Willie finds himself neck-deep in a part of Richmond that a boy growing up in Oregon Hill could only experience through illicit midnight stories at the city's most exclusive swimming hole. The Quarry was where Alicia Parker Simpson identified Richard Slade as her rapist, 28 years ago. Then, five days after DNA evidence freed Slade from the prison system in which he had spent his adult life, Alicia Simpson is shot to death.
Hardly anyone doubts that Richard Slade did it. Who could blame him? But Willie has his doubts. When the full weight of the city's old money falls on him, trying to crush the story, he only becomes more determined to chase the things that always seems to get him in trouble - the truth. The fact that Richard Slade is his cousin, a link to his long-dead African-American father, only makes Willie more tenacious.
In the end, Willie will be drawn back to the Philadelphia Quarry, where it all started so long ago and in whose murky waters the truth lies.
PUBLISHERS WEEKLY
Richmond, Va., reporter Willie Black proves himself a dogged, flawed, and tarnished knight of the Fourth Estate in Owen's strong if less accomplished sequel to 2012's Oregon Hill, a Hammett Prize finalist.
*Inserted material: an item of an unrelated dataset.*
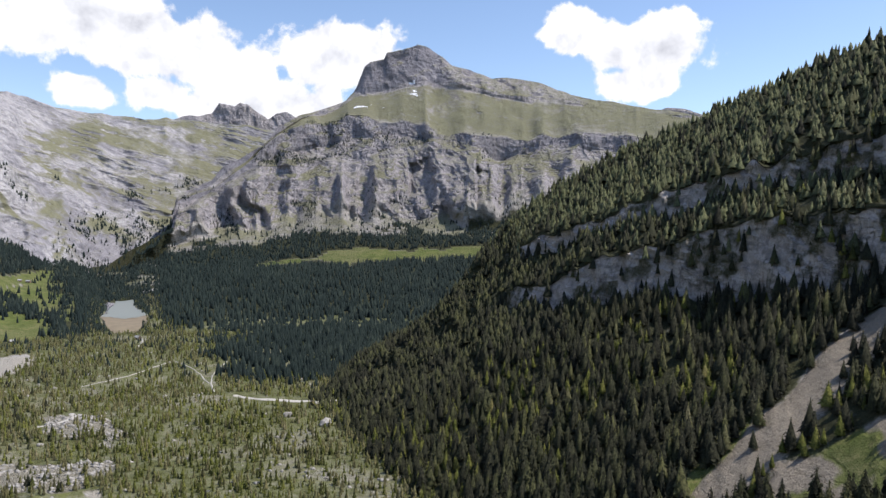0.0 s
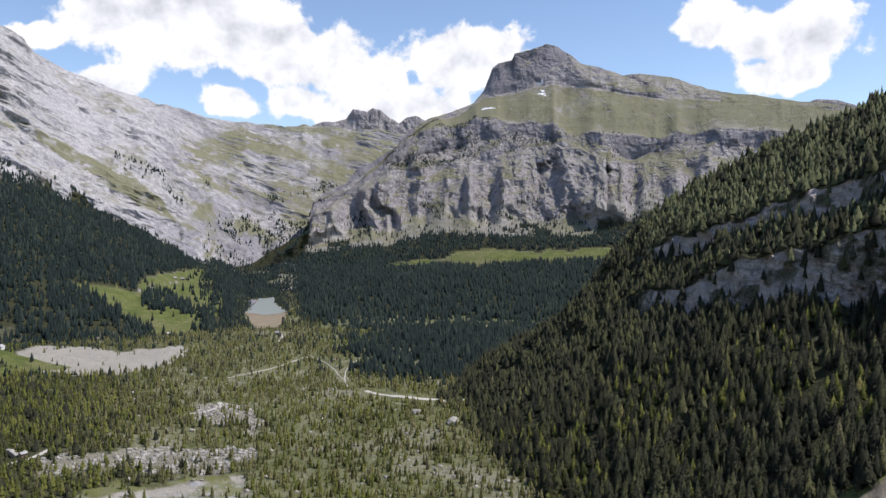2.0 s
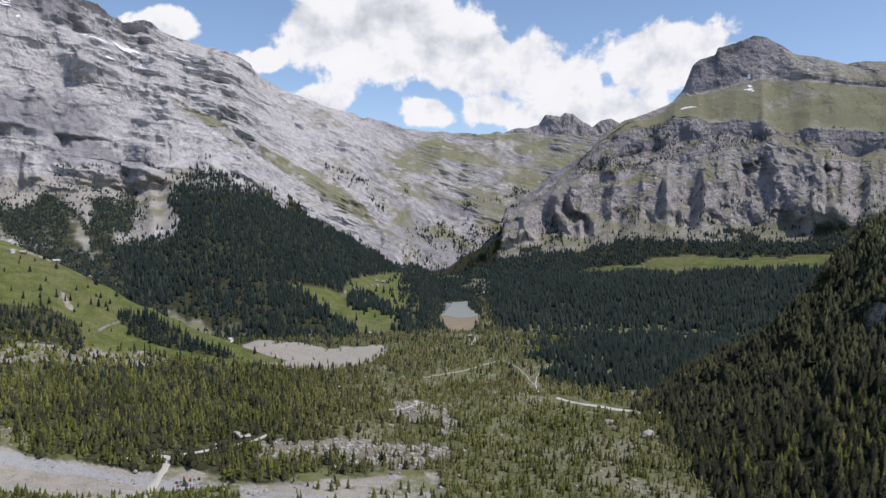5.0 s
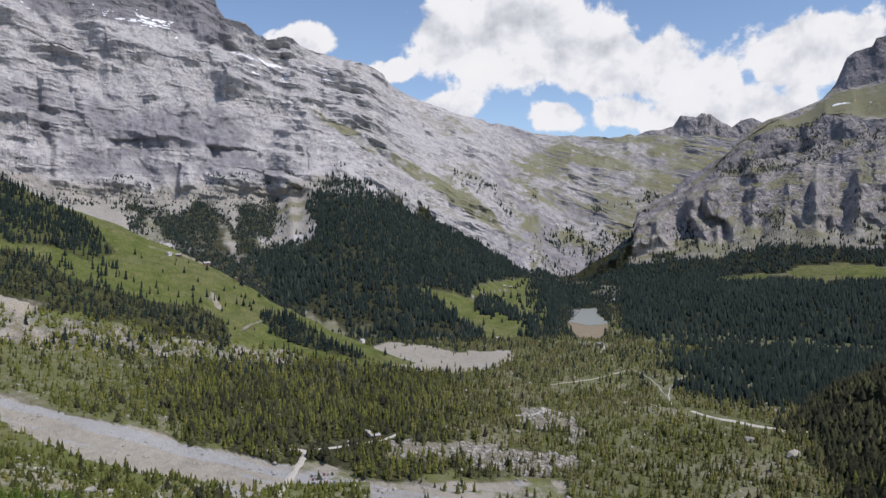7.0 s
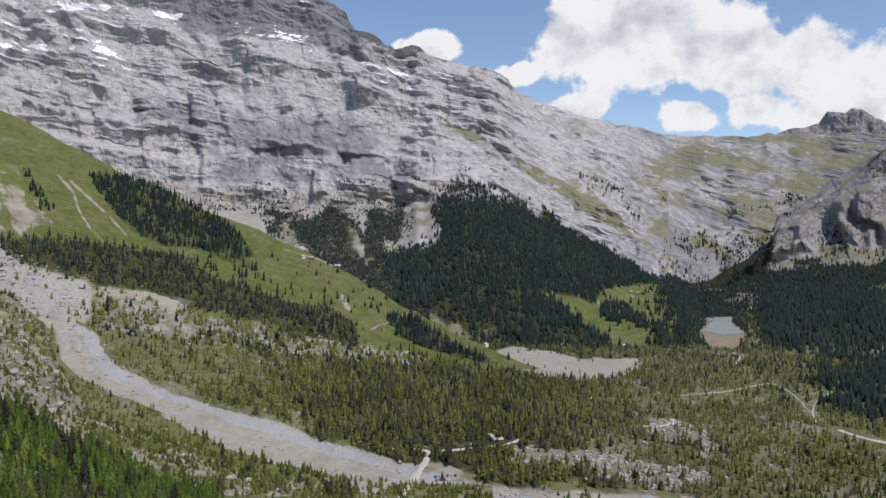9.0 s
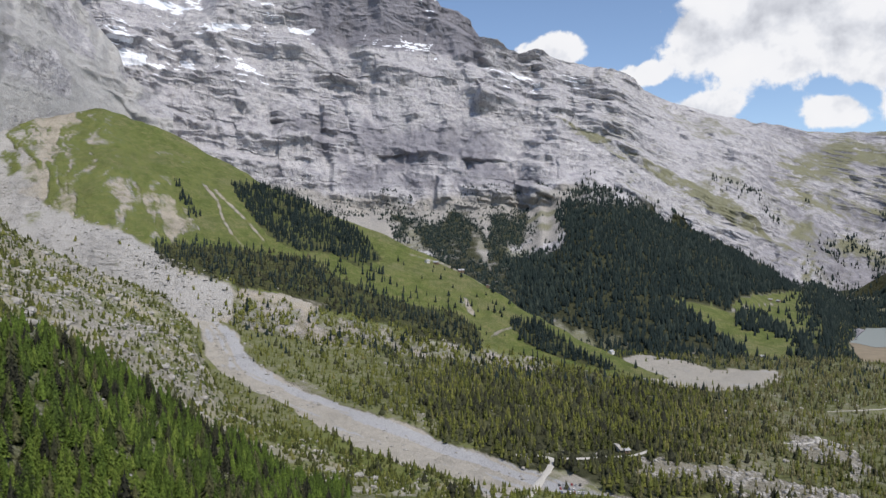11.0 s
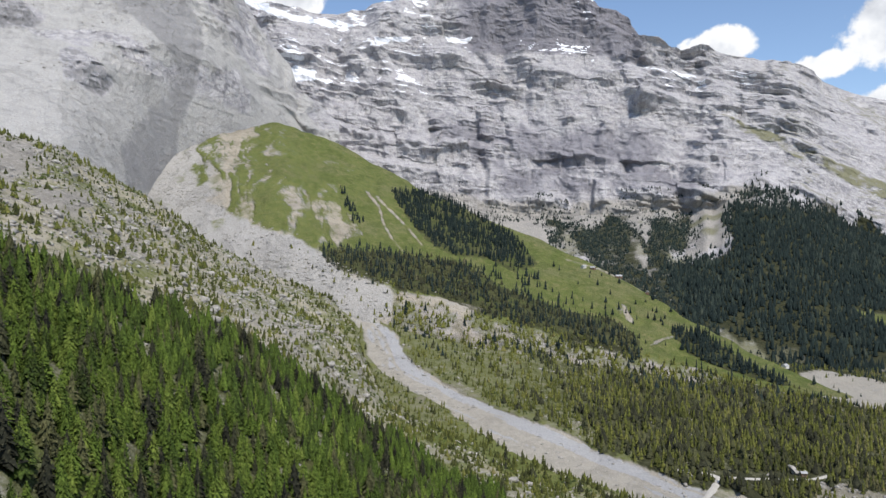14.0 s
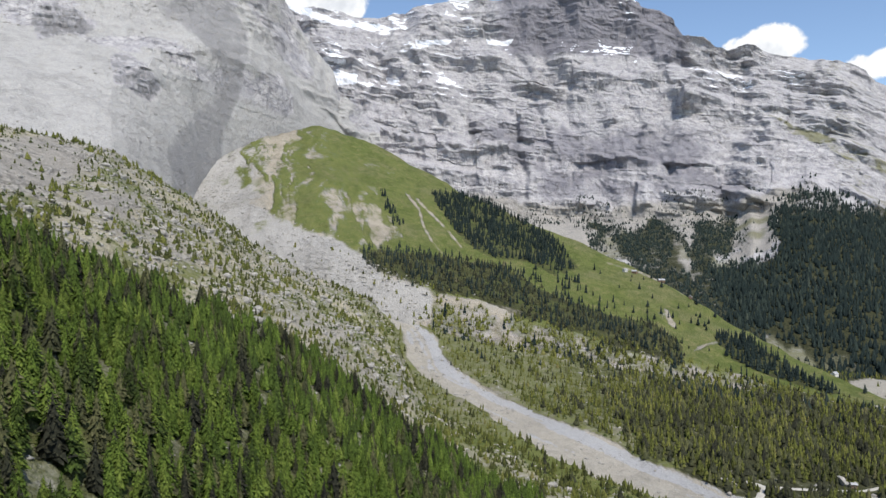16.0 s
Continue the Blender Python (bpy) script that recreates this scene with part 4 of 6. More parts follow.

DNA evidence establishes the innocence of Richard Slade, who has served 27 years for the rape of Alicia Parker Simpson, who was just 16 at the time of the crime. Simpson, a member of a wealthy white family, identified Slade, a poor 17-year-old black, as her attacker. As Willie puts it, "When it came time to step up for Richard Slade, everybody stepped back." Slade has a brief taste of freedom before he's arrested for the shooting death of Simpson. Willie, hard-drinking, thrice divorced, and debt-ridden, has an unquenchable thirst for truth that drives him to prevent a second miscarriage of justice. Along the way, he uncovers a Greek tragedy's worth of murky relationships. Owen has a knack for creating quirky but credible characters, from homeless "Awesome Dude" to Simpson's aristocratic older sister, Lewis Witt.